September 22, 2017

Squeezebox IR remote control app for Android

Posted at September 22, 2017 02:16 AM in Software .

   In a typical way many products or features that I enjoy are either discontinued, modified, or closed down. This application brings together two instances of this. Samsung has seemingly stopped supplying IR blaster feature on their flagship smartphones and tablets. Logitech discontinued the Squeezebox product line. So, let's bring them together and make an app for that!

More info after the click.

The rest of this post will describe the products, features, and making of the app.

Squeezebox

The Squeezebox is a product line that Logitech acquired from Slim Devices and maintained for a few years and then discontinued several years ago. They do maintain the Squeezebox servers, so the existing devices can function without a private server. The product shown above is the Squeezebox Boom which came out in 2008. More info about this can be learned by visiting the Wikipedia

IR Blaster

IR Blaster is a term I learned when searching for some consumer electronics which have remote control hardware feature contained on them. The list I came across is also hosted on a Wikipedia.

Observed that the Samsung devices stopped including after the S6 and Note 4. However, I have a lot of their devices which include it and decided to create the app.

Making of the app

Two main software tools were used to make the app. One is a compiler to turn code into a program that runs on Android. The other was a vector graphics program allowing me to draw scalable icons.

The compiler and IDE

The compiler and my development environment is unconventional for most application developments, but since the project is small it was manageable. Most people develop applications with an Integrated Development Environment (IDE) on a computer. For this application I developed it using a smartphone. It was developed on my Note 4 using a software package called Android IDE (AIDE). Not affiliated with them and am only a customer who purchased the pro key.

The Graphics Program

I've never used a vector graphics program before, so this application gave me a great opportunity to learn some of the basics. I researched about which offerings are available and decided to use Inkscape, which is a multi-platform open source vector graphics program. During researching saw some nice tutorials and great works produced by other talented users.

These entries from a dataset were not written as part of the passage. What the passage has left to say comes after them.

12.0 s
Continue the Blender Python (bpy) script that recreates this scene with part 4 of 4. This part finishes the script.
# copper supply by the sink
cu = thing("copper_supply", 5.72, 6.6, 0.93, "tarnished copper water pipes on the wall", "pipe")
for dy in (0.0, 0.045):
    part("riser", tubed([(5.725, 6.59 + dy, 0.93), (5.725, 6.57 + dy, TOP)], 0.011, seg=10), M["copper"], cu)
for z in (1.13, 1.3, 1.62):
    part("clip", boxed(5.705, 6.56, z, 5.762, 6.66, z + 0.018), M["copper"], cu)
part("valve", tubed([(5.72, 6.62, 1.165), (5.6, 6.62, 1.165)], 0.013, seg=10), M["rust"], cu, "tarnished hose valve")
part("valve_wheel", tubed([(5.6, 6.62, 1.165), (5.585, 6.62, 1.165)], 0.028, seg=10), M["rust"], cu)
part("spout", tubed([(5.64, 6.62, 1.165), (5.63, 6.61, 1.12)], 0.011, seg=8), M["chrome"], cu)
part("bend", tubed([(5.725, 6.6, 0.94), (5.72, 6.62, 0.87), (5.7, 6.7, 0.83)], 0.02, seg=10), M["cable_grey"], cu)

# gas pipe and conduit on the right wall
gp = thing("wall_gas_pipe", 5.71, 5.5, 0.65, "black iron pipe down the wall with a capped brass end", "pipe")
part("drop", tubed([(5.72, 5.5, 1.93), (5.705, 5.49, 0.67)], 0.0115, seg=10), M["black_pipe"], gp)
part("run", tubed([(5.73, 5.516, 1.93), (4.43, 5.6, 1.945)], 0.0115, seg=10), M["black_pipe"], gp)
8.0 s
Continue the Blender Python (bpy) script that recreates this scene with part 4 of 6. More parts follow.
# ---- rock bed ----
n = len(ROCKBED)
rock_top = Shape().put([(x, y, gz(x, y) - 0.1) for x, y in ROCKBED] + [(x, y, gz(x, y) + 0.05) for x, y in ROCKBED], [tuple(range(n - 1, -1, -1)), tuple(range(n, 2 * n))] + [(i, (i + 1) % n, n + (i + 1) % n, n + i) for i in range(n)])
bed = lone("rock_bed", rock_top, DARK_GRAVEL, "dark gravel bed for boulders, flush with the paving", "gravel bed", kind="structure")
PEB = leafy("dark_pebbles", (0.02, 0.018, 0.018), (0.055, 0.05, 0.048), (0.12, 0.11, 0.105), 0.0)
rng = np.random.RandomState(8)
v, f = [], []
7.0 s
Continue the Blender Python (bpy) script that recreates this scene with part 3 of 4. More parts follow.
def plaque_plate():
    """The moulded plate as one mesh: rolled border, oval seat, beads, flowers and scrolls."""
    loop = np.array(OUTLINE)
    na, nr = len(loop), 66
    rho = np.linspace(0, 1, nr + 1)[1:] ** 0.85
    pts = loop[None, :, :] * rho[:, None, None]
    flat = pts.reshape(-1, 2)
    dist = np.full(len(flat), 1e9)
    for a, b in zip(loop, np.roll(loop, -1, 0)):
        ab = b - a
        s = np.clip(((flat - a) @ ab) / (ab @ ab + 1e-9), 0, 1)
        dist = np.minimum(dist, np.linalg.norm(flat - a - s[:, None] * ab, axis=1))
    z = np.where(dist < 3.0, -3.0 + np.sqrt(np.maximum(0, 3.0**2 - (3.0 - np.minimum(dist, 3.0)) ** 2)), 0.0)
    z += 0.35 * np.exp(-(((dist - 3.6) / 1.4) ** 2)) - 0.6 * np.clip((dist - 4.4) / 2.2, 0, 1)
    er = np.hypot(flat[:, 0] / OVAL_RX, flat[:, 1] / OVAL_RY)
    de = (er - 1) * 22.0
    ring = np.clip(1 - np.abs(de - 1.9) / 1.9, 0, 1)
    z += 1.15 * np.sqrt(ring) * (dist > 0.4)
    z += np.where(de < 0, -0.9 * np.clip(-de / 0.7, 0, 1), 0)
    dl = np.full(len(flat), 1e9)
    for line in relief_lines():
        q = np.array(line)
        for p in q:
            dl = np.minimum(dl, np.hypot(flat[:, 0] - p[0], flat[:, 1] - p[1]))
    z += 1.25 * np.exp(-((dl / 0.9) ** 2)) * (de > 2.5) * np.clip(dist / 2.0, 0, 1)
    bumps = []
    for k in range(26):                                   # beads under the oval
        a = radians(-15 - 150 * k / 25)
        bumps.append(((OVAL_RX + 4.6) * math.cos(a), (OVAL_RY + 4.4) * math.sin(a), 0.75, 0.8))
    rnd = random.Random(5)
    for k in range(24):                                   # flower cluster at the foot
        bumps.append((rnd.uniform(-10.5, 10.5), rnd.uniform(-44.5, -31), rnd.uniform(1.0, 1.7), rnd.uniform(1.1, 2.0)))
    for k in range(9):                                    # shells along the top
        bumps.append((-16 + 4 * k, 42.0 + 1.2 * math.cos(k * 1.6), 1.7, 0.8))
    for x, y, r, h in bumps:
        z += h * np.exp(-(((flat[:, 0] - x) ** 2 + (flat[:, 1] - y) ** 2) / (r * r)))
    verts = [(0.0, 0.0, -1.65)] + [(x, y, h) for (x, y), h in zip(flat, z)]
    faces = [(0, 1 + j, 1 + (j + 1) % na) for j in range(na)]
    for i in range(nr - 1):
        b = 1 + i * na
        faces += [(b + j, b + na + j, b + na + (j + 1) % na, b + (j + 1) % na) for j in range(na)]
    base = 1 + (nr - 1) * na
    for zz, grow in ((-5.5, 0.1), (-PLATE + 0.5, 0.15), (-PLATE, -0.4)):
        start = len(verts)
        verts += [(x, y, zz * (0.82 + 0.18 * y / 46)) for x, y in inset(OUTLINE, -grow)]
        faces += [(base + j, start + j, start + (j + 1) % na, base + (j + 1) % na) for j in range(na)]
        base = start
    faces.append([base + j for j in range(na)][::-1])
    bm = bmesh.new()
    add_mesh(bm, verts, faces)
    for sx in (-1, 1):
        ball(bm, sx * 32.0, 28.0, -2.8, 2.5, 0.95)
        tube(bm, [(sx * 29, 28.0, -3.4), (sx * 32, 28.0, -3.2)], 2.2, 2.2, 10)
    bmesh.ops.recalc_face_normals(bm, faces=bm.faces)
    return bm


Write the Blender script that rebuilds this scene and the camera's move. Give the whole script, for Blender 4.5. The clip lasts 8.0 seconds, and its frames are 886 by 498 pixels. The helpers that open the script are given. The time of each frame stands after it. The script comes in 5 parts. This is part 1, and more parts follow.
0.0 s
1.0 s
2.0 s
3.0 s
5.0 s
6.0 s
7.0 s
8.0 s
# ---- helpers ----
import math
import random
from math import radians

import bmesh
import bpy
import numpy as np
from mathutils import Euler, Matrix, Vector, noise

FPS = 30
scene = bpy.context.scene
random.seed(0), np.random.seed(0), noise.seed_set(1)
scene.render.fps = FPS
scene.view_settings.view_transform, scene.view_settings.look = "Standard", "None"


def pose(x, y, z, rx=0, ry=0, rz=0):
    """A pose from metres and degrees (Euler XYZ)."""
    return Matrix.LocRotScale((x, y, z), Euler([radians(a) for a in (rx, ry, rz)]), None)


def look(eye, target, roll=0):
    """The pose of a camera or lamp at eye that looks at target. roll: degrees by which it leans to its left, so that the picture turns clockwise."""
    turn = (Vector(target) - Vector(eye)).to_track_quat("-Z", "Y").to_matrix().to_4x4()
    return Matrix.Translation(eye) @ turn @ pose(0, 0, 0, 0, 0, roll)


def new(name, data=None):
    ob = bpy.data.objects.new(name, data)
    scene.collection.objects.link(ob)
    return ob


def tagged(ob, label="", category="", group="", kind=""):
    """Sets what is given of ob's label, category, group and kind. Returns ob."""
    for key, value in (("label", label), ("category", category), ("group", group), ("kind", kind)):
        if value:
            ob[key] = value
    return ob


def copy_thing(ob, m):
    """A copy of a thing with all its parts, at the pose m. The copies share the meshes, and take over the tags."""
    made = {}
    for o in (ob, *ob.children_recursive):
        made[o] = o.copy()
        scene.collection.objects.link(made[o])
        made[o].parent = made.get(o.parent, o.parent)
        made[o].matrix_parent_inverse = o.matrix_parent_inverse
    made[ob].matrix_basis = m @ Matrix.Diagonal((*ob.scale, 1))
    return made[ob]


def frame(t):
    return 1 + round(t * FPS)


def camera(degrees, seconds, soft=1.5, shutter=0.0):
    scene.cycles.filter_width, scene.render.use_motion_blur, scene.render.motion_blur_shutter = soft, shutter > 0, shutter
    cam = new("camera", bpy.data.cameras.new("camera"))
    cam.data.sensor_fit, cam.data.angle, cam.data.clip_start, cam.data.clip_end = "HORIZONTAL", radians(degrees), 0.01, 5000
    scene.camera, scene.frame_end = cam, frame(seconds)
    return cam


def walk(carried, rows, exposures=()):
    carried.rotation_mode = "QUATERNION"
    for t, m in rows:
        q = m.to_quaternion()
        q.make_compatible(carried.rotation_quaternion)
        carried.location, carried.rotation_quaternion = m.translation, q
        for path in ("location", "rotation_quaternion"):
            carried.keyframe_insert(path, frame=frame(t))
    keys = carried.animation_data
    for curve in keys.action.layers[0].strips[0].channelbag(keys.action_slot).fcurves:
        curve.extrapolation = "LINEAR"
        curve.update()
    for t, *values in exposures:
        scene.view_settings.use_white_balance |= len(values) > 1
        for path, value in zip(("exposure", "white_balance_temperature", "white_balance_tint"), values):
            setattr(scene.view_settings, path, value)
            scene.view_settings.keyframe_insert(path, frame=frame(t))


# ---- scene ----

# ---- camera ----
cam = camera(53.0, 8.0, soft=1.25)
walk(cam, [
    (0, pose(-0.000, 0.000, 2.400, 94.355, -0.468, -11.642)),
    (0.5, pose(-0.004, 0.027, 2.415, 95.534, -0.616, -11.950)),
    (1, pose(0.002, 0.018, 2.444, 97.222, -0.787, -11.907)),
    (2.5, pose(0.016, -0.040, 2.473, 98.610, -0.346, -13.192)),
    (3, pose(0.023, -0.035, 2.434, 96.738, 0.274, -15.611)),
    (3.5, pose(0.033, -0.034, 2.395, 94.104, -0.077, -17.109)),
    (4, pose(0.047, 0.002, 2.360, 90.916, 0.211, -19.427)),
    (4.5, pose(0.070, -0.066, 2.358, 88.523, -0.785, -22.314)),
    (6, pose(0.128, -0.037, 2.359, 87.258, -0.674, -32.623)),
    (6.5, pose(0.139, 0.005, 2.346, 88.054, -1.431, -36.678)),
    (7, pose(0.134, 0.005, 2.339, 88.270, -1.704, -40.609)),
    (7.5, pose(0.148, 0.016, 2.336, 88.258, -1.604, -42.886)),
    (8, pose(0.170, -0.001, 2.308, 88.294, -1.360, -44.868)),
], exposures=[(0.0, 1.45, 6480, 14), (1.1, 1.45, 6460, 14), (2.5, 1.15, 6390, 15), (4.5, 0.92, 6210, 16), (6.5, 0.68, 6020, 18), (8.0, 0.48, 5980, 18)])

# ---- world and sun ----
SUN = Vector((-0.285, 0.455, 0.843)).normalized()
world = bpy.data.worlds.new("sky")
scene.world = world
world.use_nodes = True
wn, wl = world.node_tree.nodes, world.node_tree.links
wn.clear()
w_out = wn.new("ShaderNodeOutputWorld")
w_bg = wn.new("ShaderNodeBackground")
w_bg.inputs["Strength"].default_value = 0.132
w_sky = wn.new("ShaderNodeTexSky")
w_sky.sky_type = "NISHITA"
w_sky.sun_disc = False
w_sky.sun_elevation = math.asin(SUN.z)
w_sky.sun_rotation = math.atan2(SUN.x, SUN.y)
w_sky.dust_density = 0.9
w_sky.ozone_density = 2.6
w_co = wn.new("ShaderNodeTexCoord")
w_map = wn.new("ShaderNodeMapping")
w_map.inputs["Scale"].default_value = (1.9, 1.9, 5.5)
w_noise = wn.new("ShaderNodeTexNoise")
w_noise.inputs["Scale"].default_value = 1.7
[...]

The application only required me to learn basic concepts in order to mimic the icons on the remote control for usage in the application.

The IR Blaster

Phones tend to have the IR blaster at the top of a portrait orientation and tablets tend to have them at the top of a landscape orientation. Most remotes tend to be of portrait orientation. Decided to make the remote familiar shaped when run on a tablet or a phone. Here's screenshots taken from a Galaxy S4 mini smartphone and a Galaxy Note 8 tablet.

Android introduced an API to control IR Remotes in some 4.4 version. Prior to that version others have figured out how to control the IR blaster on the Samsung devices. This application both methods implemented and tested. It's been run on only a subset of Samsung devices with an IR blaster and none of the other brands listed on the aforementioned wikipedia.

The Testing for Functional Verification

The testing was done on:

Smartphones:


  • Galaxy S4 mini

  • Galaxy Note 3

  • Galaxy Note 4


Tablets:


  • Galaxy Note 8

  • Galaxy Note 10.1 2014 edition

  • Galaxy Note Pro 12.1 2014 edition

The IR Codes

The IR codes were learned using an IR receiver hooked up to a computer. This product is called the USB-UIRT. In order to get the codes to transmit from the application a computer application was needed. This application was written interfacing with USB-UIRT API and then output codes after learning the Squeezebox remote control button presses. The computer application was written as a console app and using the TCC lightweight compiler.